Please pull out every line that includes the string "Python".
++++ Task input
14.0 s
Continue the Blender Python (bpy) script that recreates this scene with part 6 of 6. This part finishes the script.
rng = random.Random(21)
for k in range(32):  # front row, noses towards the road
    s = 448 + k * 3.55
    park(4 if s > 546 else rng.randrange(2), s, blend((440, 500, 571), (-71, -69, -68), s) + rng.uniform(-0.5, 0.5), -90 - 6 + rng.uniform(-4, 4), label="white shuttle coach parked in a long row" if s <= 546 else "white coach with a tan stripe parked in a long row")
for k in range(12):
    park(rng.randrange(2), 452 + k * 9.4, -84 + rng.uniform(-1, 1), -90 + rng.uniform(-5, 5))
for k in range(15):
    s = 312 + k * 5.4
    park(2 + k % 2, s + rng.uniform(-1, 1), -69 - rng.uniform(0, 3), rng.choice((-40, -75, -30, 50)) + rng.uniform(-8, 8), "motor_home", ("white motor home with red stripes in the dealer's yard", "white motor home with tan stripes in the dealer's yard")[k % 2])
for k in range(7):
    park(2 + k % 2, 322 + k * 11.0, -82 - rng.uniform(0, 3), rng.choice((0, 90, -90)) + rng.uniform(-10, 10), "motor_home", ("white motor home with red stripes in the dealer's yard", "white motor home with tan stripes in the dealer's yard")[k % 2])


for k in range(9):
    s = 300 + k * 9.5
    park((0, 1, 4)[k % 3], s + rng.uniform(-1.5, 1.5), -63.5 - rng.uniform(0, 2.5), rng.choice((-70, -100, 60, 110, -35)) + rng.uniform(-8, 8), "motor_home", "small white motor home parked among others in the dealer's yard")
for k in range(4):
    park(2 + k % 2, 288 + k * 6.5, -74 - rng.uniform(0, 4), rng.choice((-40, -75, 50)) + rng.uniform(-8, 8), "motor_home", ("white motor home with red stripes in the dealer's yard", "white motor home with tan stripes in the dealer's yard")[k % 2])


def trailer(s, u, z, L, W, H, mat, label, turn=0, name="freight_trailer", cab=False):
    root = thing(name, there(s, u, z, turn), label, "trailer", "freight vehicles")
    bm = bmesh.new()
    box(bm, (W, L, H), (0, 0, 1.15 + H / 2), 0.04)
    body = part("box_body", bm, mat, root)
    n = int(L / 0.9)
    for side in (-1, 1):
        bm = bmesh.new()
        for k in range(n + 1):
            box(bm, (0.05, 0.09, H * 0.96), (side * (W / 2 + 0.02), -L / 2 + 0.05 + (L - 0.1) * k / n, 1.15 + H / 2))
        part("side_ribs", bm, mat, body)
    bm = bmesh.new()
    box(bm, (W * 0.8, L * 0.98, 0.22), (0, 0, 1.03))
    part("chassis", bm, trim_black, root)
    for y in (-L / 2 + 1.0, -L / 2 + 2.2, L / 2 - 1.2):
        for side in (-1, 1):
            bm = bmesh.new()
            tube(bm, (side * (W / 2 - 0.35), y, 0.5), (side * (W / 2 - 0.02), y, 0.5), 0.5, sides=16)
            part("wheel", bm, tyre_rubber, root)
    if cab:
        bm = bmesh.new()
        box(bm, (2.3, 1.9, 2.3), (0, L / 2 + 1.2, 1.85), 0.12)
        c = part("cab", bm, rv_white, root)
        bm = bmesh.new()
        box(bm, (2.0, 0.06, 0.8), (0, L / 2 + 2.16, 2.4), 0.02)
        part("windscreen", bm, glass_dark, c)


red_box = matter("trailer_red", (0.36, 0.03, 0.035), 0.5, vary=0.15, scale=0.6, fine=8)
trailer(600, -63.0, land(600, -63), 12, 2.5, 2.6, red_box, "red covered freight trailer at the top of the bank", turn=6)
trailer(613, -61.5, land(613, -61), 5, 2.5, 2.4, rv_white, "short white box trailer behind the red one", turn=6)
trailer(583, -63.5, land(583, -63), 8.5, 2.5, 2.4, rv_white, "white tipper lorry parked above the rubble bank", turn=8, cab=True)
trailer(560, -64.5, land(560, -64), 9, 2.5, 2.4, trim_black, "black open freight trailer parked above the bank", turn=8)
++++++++
++++ Task input
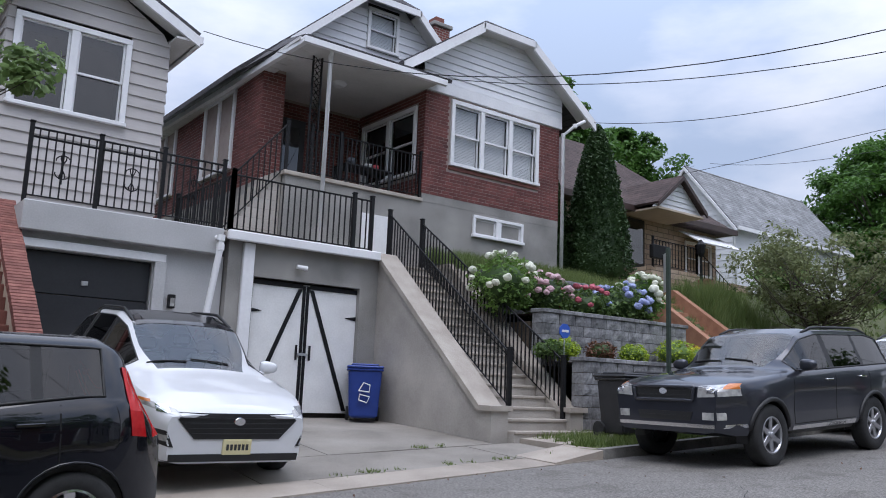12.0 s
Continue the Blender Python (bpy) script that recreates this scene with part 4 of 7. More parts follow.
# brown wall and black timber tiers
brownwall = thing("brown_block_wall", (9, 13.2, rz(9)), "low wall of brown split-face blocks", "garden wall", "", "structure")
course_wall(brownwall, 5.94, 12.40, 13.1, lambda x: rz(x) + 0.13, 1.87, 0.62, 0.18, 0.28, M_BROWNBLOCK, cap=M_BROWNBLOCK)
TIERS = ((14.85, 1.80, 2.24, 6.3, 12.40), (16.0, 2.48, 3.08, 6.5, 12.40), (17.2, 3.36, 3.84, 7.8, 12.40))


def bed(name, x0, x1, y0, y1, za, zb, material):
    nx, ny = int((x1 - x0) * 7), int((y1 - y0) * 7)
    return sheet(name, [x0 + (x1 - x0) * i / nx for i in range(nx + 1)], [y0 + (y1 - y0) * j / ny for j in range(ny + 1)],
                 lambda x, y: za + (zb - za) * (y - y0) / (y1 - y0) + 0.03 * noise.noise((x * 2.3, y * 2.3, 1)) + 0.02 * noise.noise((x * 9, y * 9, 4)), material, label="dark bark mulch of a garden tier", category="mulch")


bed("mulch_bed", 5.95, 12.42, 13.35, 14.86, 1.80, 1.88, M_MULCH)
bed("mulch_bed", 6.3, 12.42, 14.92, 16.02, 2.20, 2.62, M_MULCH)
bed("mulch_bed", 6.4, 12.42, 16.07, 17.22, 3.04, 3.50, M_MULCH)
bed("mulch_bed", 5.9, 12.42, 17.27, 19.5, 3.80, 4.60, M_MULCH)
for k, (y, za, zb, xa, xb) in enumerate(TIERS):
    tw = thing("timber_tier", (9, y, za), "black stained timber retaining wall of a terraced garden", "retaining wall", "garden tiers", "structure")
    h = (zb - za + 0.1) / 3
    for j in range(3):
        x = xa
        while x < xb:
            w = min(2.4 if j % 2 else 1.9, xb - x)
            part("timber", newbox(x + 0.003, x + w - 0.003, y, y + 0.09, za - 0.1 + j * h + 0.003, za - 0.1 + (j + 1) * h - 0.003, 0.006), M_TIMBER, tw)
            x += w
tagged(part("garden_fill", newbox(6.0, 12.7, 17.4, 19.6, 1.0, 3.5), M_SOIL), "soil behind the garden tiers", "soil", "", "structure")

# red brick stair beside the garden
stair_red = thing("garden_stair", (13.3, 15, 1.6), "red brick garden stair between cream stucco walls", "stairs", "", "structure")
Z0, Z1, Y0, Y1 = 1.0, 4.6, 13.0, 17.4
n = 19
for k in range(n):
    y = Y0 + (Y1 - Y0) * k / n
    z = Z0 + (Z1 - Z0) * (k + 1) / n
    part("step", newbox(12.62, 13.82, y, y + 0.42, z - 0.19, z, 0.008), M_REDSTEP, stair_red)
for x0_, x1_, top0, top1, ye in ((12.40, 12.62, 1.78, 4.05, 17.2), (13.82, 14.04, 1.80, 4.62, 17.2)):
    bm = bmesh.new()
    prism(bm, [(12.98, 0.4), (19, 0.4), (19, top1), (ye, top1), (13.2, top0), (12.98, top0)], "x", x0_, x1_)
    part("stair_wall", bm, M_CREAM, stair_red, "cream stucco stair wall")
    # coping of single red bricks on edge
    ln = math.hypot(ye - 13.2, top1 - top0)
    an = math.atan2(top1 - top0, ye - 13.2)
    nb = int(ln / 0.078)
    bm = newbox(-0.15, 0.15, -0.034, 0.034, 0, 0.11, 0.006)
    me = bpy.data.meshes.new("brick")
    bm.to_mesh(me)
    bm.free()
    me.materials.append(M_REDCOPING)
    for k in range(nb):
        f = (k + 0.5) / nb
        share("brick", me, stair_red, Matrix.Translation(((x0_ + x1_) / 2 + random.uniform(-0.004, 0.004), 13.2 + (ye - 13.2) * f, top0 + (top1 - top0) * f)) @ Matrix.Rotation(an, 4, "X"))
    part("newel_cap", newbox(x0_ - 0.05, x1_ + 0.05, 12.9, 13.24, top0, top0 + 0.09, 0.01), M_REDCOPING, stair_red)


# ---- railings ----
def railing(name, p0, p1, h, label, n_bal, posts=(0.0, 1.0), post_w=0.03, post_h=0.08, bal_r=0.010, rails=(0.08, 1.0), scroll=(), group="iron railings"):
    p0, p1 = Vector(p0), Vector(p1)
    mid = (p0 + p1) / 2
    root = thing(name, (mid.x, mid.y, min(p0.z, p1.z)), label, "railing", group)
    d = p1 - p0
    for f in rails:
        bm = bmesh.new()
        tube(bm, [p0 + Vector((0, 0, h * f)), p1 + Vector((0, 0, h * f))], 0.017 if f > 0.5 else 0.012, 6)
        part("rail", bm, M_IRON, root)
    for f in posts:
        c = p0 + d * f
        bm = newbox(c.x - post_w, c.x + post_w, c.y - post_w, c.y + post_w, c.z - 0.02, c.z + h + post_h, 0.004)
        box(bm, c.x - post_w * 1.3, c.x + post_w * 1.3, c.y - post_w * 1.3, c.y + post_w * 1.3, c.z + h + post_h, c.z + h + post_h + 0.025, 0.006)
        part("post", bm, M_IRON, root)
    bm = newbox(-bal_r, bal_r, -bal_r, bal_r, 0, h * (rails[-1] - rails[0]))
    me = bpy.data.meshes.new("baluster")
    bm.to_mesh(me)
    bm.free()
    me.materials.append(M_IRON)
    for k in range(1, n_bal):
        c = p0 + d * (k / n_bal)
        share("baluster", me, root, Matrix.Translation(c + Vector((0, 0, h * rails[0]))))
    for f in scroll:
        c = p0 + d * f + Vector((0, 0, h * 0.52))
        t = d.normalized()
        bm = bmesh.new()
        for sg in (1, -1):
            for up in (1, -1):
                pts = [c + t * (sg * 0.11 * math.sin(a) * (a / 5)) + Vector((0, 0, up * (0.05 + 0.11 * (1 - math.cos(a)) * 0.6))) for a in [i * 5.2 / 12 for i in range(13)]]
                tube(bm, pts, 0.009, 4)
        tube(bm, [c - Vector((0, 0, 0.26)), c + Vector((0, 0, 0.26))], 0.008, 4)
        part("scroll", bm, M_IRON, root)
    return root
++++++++
++++ Task input
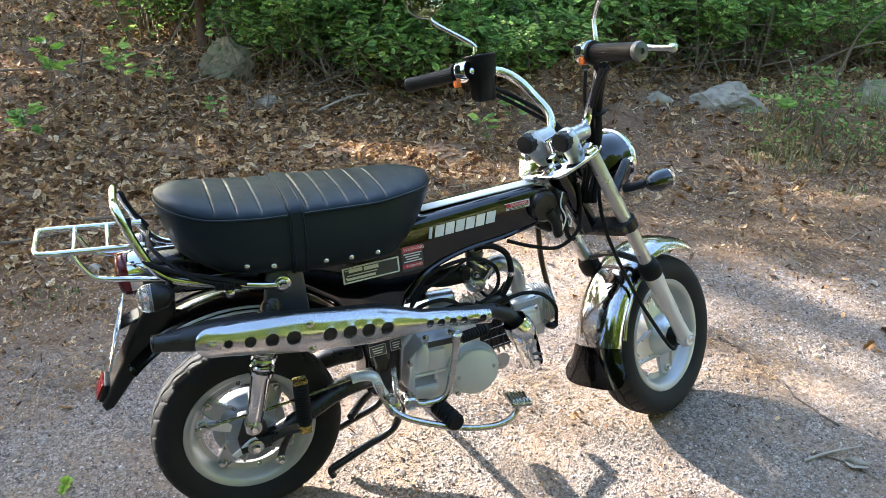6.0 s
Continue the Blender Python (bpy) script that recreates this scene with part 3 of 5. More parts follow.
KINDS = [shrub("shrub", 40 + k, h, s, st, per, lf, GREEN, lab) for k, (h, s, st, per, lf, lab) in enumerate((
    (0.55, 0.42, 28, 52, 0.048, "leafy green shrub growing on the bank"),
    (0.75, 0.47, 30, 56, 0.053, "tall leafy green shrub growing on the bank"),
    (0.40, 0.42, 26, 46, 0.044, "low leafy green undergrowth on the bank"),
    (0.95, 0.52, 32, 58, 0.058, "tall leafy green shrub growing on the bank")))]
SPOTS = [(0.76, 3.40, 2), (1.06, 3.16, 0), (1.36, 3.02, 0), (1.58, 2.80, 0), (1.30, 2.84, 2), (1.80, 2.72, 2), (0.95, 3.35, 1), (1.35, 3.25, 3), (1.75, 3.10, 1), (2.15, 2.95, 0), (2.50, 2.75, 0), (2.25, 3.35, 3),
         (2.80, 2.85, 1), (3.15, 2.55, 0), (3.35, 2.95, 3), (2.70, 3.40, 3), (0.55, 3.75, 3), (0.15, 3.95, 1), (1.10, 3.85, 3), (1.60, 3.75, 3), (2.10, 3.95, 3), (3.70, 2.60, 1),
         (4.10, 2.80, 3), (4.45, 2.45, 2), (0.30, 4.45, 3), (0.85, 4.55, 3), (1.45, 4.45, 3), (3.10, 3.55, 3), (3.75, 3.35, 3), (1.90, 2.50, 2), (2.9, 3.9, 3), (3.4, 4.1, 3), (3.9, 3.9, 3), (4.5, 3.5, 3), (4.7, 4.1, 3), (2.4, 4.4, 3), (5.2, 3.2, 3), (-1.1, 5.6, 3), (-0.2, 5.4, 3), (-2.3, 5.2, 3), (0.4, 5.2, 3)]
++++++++
*Complete answer*:
Continue the Blender Python (bpy) script that recreates this scene with part 6 of 6. This part finishes the script.
Continue the Blender Python (bpy) script that recreates this scene with part 4 of 7. More parts follow.
Continue the Blender Python (bpy) script that recreates this scene with part 3 of 5. More parts follow.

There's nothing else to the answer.